「自然とsynchronizeする彼女の生き方」ハニーランド 永遠の谷 h.h.atsuさんの映画レビュー(感想・評価)
自然とsynchronizeする彼女の生き方
養蜂を営むなかで自然からの恵みをいただく北マケドニアのひとりの女性。出来上がった蜂蜜を決して独り占めすることなく、蜂や自然と共存する姿がとても印象的だ。
そこに突然、村やってきたトルコ人一家。彼女やその周辺にとってnoiseでしかない。大量の家畜を放ち、教わった養蜂でも出来上がったものを全て搾取し売り払おうとする姿は、自然界に飛び込んできた「文明」を表現している。
女性の生活どころか、周辺の自然を破壊していく様は、残念ながら私たちの生活する姿そのもの。

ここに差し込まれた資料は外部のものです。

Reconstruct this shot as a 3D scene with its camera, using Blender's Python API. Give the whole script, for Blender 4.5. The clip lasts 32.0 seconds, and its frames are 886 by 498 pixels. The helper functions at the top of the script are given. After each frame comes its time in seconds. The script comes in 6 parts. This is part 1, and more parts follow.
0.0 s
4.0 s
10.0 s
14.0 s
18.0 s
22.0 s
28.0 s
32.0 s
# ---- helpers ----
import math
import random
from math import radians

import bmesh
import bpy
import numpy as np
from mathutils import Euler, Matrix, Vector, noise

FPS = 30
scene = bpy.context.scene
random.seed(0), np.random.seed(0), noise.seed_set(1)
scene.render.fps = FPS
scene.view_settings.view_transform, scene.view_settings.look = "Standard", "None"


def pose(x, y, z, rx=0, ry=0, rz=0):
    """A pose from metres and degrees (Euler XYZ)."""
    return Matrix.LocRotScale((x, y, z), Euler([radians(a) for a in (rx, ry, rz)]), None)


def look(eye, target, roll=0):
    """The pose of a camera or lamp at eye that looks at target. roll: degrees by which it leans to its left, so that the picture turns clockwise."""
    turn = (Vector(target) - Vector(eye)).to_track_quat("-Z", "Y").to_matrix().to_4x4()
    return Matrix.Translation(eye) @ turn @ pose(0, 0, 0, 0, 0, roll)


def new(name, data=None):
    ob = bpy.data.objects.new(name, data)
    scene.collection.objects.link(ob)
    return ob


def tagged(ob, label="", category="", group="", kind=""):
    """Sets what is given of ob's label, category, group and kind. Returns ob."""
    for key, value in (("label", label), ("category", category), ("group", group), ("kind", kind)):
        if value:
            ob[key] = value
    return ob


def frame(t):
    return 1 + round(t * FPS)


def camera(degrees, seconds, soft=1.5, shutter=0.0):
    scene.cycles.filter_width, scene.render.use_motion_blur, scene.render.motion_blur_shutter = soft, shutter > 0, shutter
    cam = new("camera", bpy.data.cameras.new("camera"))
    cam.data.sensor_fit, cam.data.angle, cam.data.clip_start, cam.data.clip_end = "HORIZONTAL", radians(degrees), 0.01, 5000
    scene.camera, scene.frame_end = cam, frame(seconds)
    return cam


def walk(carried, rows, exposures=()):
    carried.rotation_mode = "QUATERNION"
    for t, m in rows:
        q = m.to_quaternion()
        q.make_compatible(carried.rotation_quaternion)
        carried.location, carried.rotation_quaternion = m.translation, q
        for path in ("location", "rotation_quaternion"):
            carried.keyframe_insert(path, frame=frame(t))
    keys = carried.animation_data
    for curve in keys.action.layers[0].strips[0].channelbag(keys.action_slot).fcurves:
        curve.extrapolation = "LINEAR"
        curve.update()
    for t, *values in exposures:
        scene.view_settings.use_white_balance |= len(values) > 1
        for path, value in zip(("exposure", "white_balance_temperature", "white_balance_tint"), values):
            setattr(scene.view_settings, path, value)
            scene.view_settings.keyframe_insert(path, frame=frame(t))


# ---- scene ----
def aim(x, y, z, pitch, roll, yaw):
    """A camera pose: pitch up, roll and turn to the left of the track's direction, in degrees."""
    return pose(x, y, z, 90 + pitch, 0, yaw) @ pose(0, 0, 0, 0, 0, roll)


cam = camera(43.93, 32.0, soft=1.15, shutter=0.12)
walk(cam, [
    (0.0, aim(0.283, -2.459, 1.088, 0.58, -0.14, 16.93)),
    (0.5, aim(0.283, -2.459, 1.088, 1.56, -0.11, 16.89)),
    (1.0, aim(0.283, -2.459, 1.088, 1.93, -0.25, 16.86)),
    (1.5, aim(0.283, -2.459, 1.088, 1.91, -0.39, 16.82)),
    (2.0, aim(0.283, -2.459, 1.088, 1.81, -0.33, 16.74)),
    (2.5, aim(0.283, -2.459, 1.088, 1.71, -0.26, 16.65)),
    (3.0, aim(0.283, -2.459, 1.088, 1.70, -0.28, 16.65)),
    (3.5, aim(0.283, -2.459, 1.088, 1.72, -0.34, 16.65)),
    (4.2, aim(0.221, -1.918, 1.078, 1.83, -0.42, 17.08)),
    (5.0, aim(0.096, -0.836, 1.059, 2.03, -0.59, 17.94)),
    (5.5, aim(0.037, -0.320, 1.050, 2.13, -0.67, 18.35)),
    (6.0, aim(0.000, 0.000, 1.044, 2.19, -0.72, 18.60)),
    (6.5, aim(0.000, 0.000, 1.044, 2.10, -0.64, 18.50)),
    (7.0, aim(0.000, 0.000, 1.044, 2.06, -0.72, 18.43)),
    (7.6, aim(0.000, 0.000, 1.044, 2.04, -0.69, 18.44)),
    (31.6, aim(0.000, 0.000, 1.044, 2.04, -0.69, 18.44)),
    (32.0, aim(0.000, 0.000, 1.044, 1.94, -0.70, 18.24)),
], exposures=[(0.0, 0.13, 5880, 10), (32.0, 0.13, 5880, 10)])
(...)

徹底した生産性向上、効率化の近代化された社会の縮図に他ならない。
では彼女のような生活ができるかと問われれば、自分含め誰もできる話ではない。
人との設定がほとんど隣の家族(彼女にとっての「好まざる来訪者」)しかないので、彼女と社会の接点が見当たらない。自由を享受するというのは、こういう状況のことなのかもしれない。
厳しい自然環境のなかでの「自由」をとるか、制約された不自由ななかで自動化された「快適」環境を享受するか。
ときおり空中を飛ぶ戦闘機の姿が印象に残っている。